Ray v. Salt Lake City

I cannot agree with the prevailing opinion for the reason that an inequality in the sidewalk of not more than seven-eighths of an inch is so slight that no careful or prudent person would reasonably anticipate any danger from its existence. To say that negligence may reasonably be inferred from the existence of such an unevenness in the walk would impose an insuperable burden on every municipality. The city is not required to maintain its sidewalks in as smooth and even a condition as the ordinary parlor floor. Many rugs on parlor or drawing room floors have a depth of from a quarter to seven-eighths of an inch, thereby causing a ridge of that height against which one might stumble. There is some point at which reasonable care ends and negligence begins. With an unevenness no greater than that testified to in this case, I am of the opinion we are on the side of reasonable care.

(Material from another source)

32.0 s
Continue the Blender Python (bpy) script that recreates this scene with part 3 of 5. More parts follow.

I am not disposed to question the doctrine of the Shugren Case, 48 Utah 320, 159 P. 530, or that of Taylor v. OgdenCity, 61 Utah 455, 214 P. 311. In the Shugren Case the *Page 422 inequality was more than two inches in height and in the Taylor Case the evidence showed a hole in the walk of from two to six inches in depth. Those defects were of such dimensions that a jury might reasonably conclude that the city was guilty of negligence in allowing them to remain after notice or their existence for a sufficient time from which notice could be implied. The court in the Shugren Case said:

"Of course there may be defects so light and unimportant * * * that a court might well say as matter of law that the maintenance thereof did not constitute negligence on the part of the municipality."

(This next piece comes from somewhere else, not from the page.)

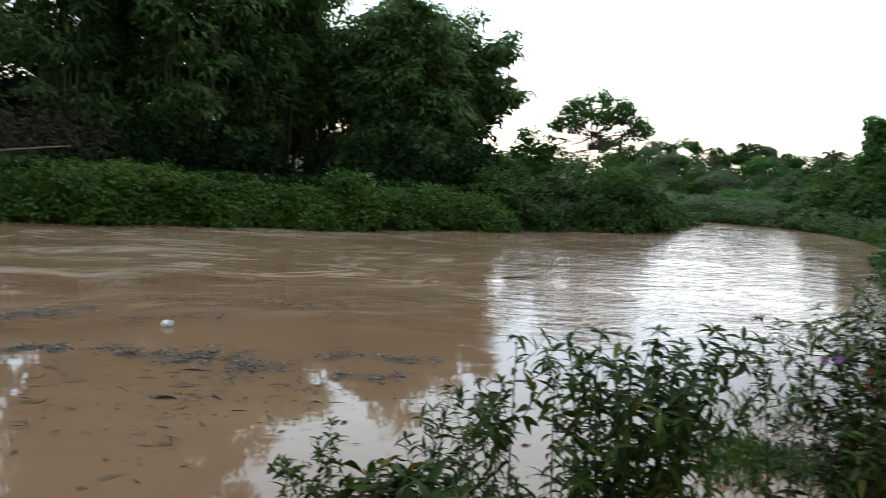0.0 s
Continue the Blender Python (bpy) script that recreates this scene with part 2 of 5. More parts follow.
TREE_LEAF = leaf_material("tree_leaf", (0.037, 0.106, 0.019), (0.112, 0.250, 0.048), patch=0.5, through_light=0.5)
# Distance haze is put into this leaf colour, paler than the leaves themselves.
HAZY_FOREST_LEAF = leaf_material("far_forest_leaf_with_haze", (0.058, 0.088, 0.043), (0.205, 0.265, 0.125), spec=0.08, patch=0.45, through_light=0.55)
PALM_LEAF = leaf_material("palm_leaf", (0.075, 0.120, 0.085), (0.210, 0.285, 0.195), patch=0.6)
SHRUB_LEAF = leaf_material("shrub_leaf", (0.009, 0.022, 0.003), (0.074, 0.112, 0.013), odd=(0.16, 0.105, 0.012), patch=2.5, rough=0.45, vary=1.0, spec=0.12)
DUSKY_LEAF = leaf_material("dusky_leaf", (0.006, 0.014, 0.002), (0.082, 0.112, 0.014), odd=(0.10, 0.078, 0.012), patch=2.5, rough=0.45, vary=1.0, spec=0.12, through_light=0.15)
DUSKY_LEAF_PIECE = leaf_material("dusky_leaf_single", (0.006, 0.014, 0.002), (0.082, 0.112, 0.014), odd=(0.10, 0.078, 0.012), pieces=True, patch=2.5, rough=0.45, vary=1.0, spec=0.12, through_light=0.15)
SHRUB_LEAF_PIECE = leaf_material("shrub_leaf_single", (0.009, 0.022, 0.003), (0.074, 0.112, 0.013), odd=(0.16, 0.105, 0.012), pieces=True, patch=2.5, rough=0.45, vary=1.0, spec=0.12)
BROAD_LEAF_PIECE = leaf_material("broad_leaf_single", (0.004, 0.012, 0.002), (0.027, 0.058, 0.008), odd=(0.075, 0.100, 0.013), pieces=True, patch=2.5, rough=0.45, vary=1.0, spec=0.12)
BRIGHT_LEAF = leaf_material("sunny_shrub_leaf", (0.018, 0.042, 0.003), (0.155, 0.195, 0.019), odd=(0.25, 0.20, 0.02), through_light=0.4, patch=2.5, rough=0.45, vary=1.0, spec=0.12)
BRIGHT_LEAF_PIECE = leaf_material("sunny_shrub_leaf_single", (0.018, 0.042, 0.003), (0.155, 0.195, 0.019), odd=(0.25, 0.20, 0.02), through_light=0.4, pieces=True, patch=2.5, rough=0.45, vary=1.0, spec=0.12)
FRESH_LEAF_PIECE = leaf_material("fresh_leaf_single", (0.040, 0.072, 0.007), (0.098, 0.145, 0.016), pieces=True, patch=2.5)
WEED_LEAF = leaf_material("weed_leaf", (0.004, 0.011, 0.001), (0.054, 0.094, 0.008), odd=(0.130, 0.150, 0.018), patch=4.0, vary=1.0, spec=0.16, through_light=0.18)
WEED_LEAF_PIECE = leaf_material("weed_leaf_single", (0.004, 0.011, 0.001), (0.054, 0.094, 0.008), odd=(0.130, 0.150, 0.018), patch=4.0, vary=1.0, pieces=True, spec=0.16, through_light=0.18)
PALE_LEAF_PIECE = leaf_material("pale_leaf_single", (0.062, 0.080, 0.018), (0.165, 0.190, 0.050), pieces=True, patch=2.5, spec=0.2)
TURF = leaf_material("dry_turf", (0.055, 0.078, 0.026), (0.165, 0.180, 0.080), patch=1.0)
PALE_WEED = leaf_material("pale_weed_leaf", (0.020, 0.050, 0.008), (0.170, 0.260, 0.050), patch=4.0, vary=1.0, spec=0.16, through_light=0.4, pieces=True)
FRESH_WEED = leaf_material("fresh_weed_leaf", (0.016, 0.040, 0.006), (0.100, 0.170, 0.030), patch=4.0, vary=1.0, spec=0.16)
DRY_LEAF = leaf_material("dry_thicket_leaf", (0.026, 0.030, 0.014), (0.100, 0.098, 0.048), patch=1.5)
GRASS = leaf_material("grass_blade", (0.042, 0.092, 0.016), (0.120, 0.205, 0.042), patch=1.2)


# ---- shapes ----
def mesh_of(name, verts, faces, mat, smooth=False):
    me = bpy.data.meshes.new(name)
    me.from_pydata([tuple(v) for v in verts], [], faces)
    if mat:
        me.materials.append(mat)
    if smooth:
        me.polygons.foreach_set("use_smooth", [True] * len(me.polygons))
    me.update()
    return me


def big_mesh(name, verts, tris, mat):
    """A mesh out of arrays of vertices and triangles, for many leaves."""
    verts, tris = np.asarray(verts, np.float32).reshape(-1, 3), np.asarray(tris, np.int32).reshape(-1, 3)
    me = bpy.data.meshes.new(name)
    me.vertices.add(len(verts))
    me.vertices.foreach_set("co", verts.ravel())
    me.loops.add(tris.size)
    me.loops.foreach_set("vertex_index", tris.ravel())
    me.polygons.add(len(tris))
    me.polygons.foreach_set("loop_start", np.arange(0, tris.size, 3, dtype=np.int32))
    me.materials.append(mat)
    me.update()
    return me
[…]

And again, referring to other types of defects:

"We feel constrained to add that it must be obvious to all that not every raise or projection in a street or sidewalk can be held objectionable."

The rule as to when a court may withdraw a case of this type from the jury is well stated in City of Tulsa v. Frye,165 Okla. 302, 25 P.2d 1080, 1082, in quoting from the English case of Metropolitan Ry. Co. v. Jackson, 3 App. Cas. 197, part of which is quoted in the opinion of Mr. Justice MOFFAT. I quote the whole paragraph:

"The judge has a certain duty to discharge, and the jurors have another and a different duty. The judge has to say whether any facts have been established by evidence from which negligence may be reasonably inferred; the jurors have to say whether from these facts, when submitted to them, negligence ought to be inferred; and it is of the greatest importance in the administration of justice that these separate functions should be maintained, and maintained distinct. It would be a serious inroad on the province of the jury if, in a case where there are facts from which negligence may be reasonably inferred, the judge were to withdraw the case from the jury upon the ground that, in his opinion, negligence ought not to be inferred; and it would, on the other hand, place in the hands of the jurors a power which might be exercised in the most arbitrary manner, if they were at liberty to hold that negligence might be inferred from any state of facts whatever."

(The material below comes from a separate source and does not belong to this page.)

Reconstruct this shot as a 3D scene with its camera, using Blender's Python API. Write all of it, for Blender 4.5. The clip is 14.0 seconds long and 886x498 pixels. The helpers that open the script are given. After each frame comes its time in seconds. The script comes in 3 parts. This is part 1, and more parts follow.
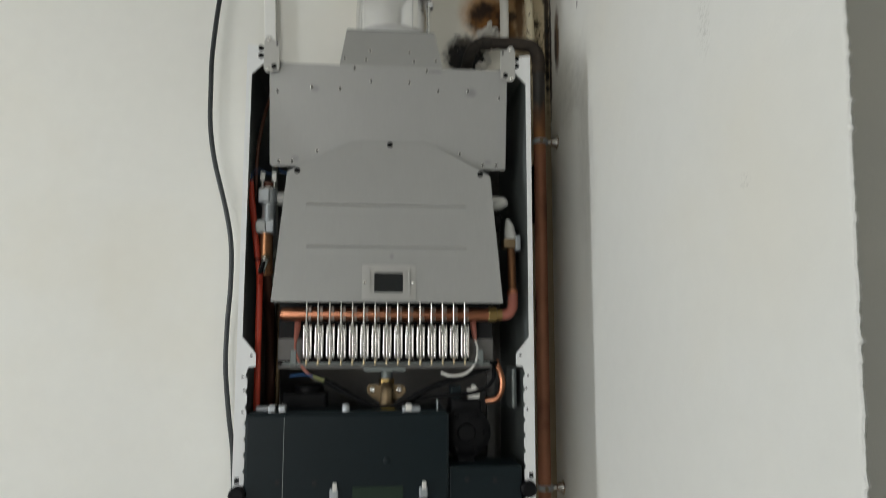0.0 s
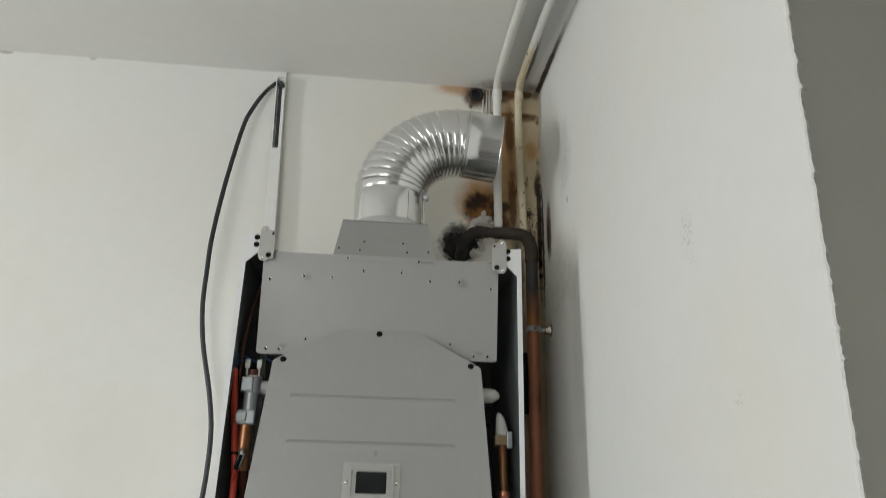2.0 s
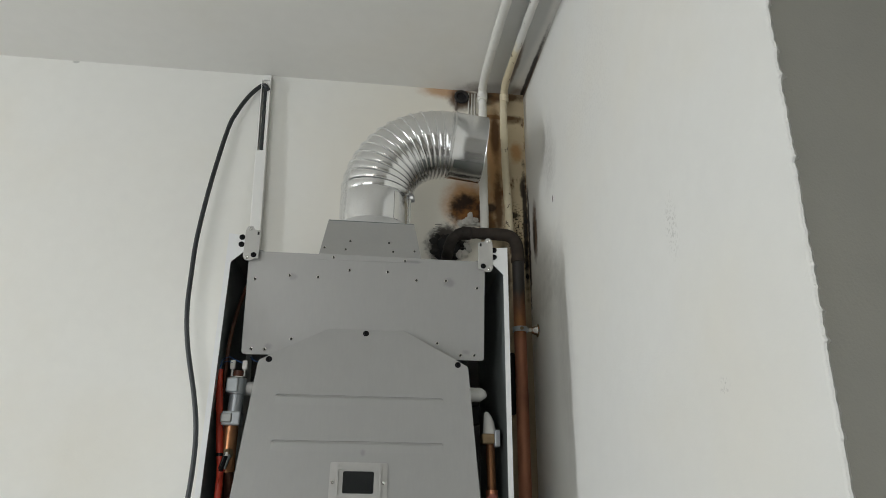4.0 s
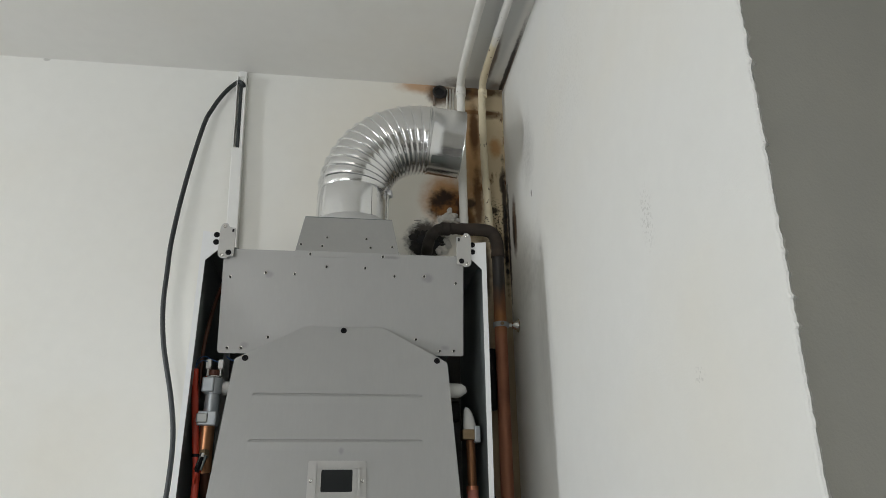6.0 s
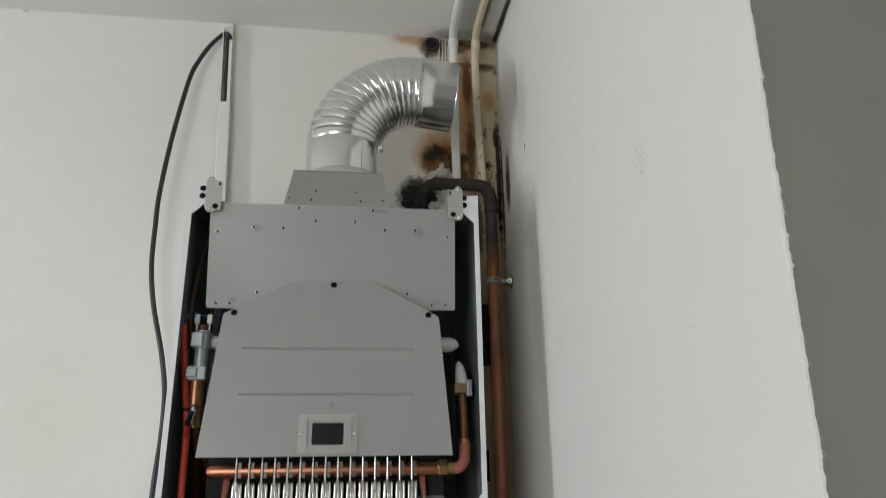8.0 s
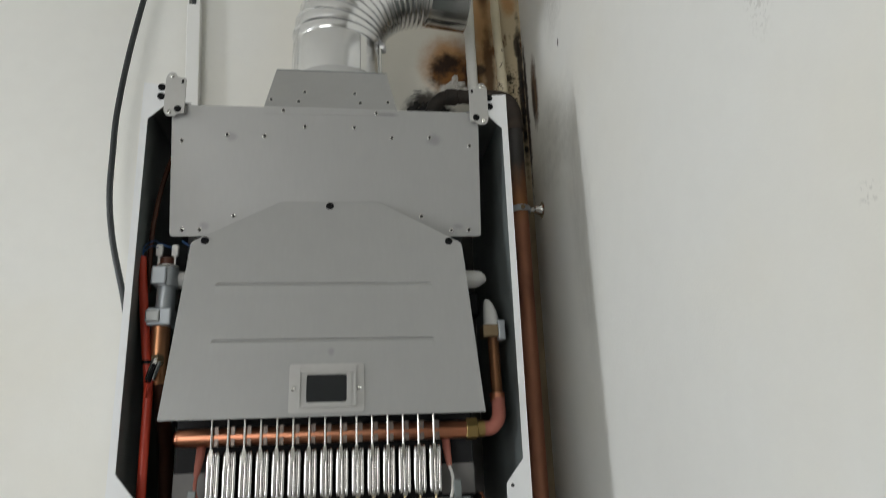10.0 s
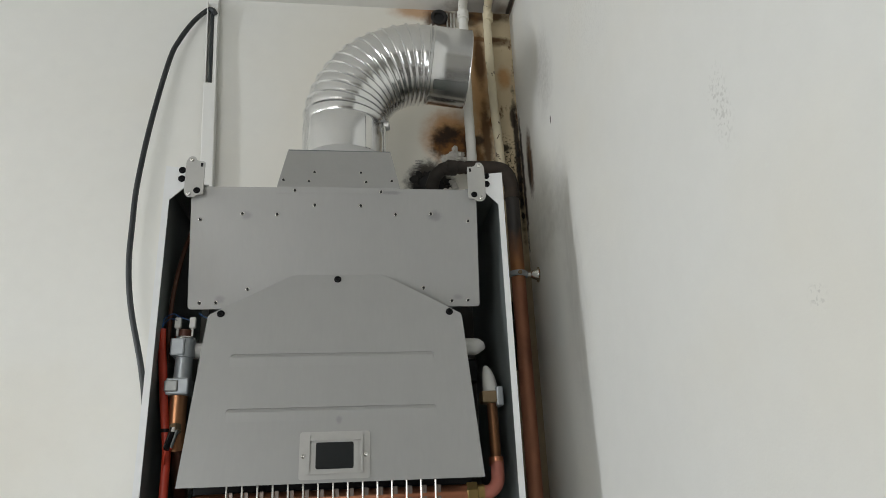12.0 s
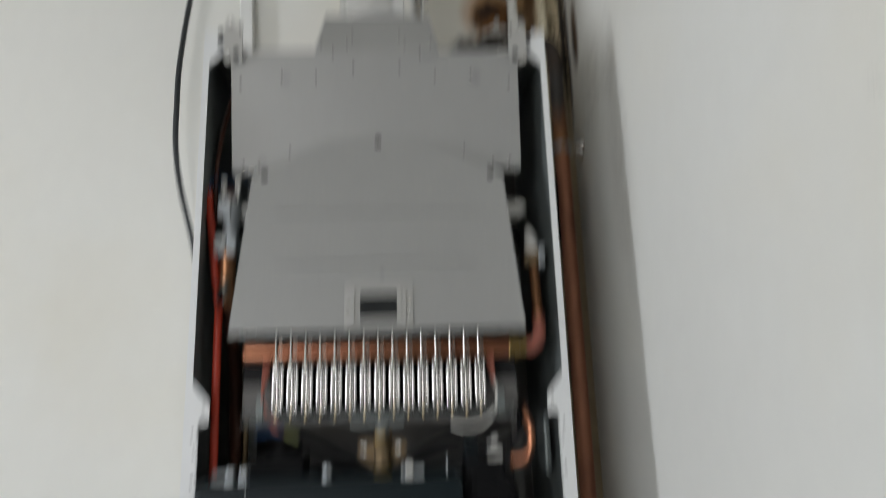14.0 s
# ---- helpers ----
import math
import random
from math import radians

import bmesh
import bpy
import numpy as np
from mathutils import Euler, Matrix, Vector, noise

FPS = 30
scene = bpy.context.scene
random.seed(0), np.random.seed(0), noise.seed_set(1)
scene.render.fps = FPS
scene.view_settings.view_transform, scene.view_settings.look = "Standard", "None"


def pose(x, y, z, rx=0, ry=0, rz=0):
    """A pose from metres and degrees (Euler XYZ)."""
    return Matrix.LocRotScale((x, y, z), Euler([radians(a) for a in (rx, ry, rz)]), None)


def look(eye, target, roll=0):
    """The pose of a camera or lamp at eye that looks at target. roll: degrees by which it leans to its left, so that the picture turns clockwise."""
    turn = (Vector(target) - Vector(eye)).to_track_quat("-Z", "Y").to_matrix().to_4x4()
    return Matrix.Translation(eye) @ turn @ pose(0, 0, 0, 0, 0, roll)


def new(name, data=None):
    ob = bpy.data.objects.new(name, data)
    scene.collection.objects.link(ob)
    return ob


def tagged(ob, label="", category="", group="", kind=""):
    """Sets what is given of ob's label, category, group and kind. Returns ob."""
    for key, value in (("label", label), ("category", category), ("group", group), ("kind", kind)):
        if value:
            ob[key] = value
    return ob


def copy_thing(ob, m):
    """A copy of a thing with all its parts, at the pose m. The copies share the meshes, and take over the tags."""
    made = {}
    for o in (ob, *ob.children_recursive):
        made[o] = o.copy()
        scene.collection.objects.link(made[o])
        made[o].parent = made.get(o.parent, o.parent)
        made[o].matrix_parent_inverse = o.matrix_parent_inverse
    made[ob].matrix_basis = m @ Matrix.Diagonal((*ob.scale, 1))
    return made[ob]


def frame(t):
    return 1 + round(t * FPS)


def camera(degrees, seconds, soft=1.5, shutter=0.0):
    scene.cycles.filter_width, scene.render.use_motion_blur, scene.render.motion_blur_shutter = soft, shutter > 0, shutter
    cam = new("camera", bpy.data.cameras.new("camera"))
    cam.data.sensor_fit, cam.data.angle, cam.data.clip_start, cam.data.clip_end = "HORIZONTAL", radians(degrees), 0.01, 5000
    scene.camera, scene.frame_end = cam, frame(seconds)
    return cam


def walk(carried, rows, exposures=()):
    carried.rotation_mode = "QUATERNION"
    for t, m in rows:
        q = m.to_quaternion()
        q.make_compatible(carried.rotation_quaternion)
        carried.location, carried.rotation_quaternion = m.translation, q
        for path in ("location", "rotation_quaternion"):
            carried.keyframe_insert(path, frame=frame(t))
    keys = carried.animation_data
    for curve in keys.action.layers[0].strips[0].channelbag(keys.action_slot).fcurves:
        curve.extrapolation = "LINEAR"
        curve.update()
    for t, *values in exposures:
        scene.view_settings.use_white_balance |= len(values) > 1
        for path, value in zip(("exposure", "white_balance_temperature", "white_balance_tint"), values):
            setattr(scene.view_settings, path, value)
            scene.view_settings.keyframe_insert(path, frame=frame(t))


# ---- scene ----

In the Frye Case the defect was about an inch in depth. The Supreme Court held the trial court should have directed *Page 423 a verdict for the defendant. The judgment for plaintiff was reversed and the cause remanded with directions to dismiss.

I fear the decision as written would mean that this court will sustain the judgment in every case where a jury brings in a verdict on evidence of any raise in a sidewalk, no matter how slight, and that it is a jury question whenever the plaintiff alleges he slipped or fell by stubbing his toe on a sidewalk where the protuberance is of any height against which a toe might be stubbed. Here the defect is so slight and unimportant that the court ought to say "as matter of law that the maintenance thereof did not constitute negligence on the part of the municipality."

The judgment should be reversed and the cause remanded for dismissal.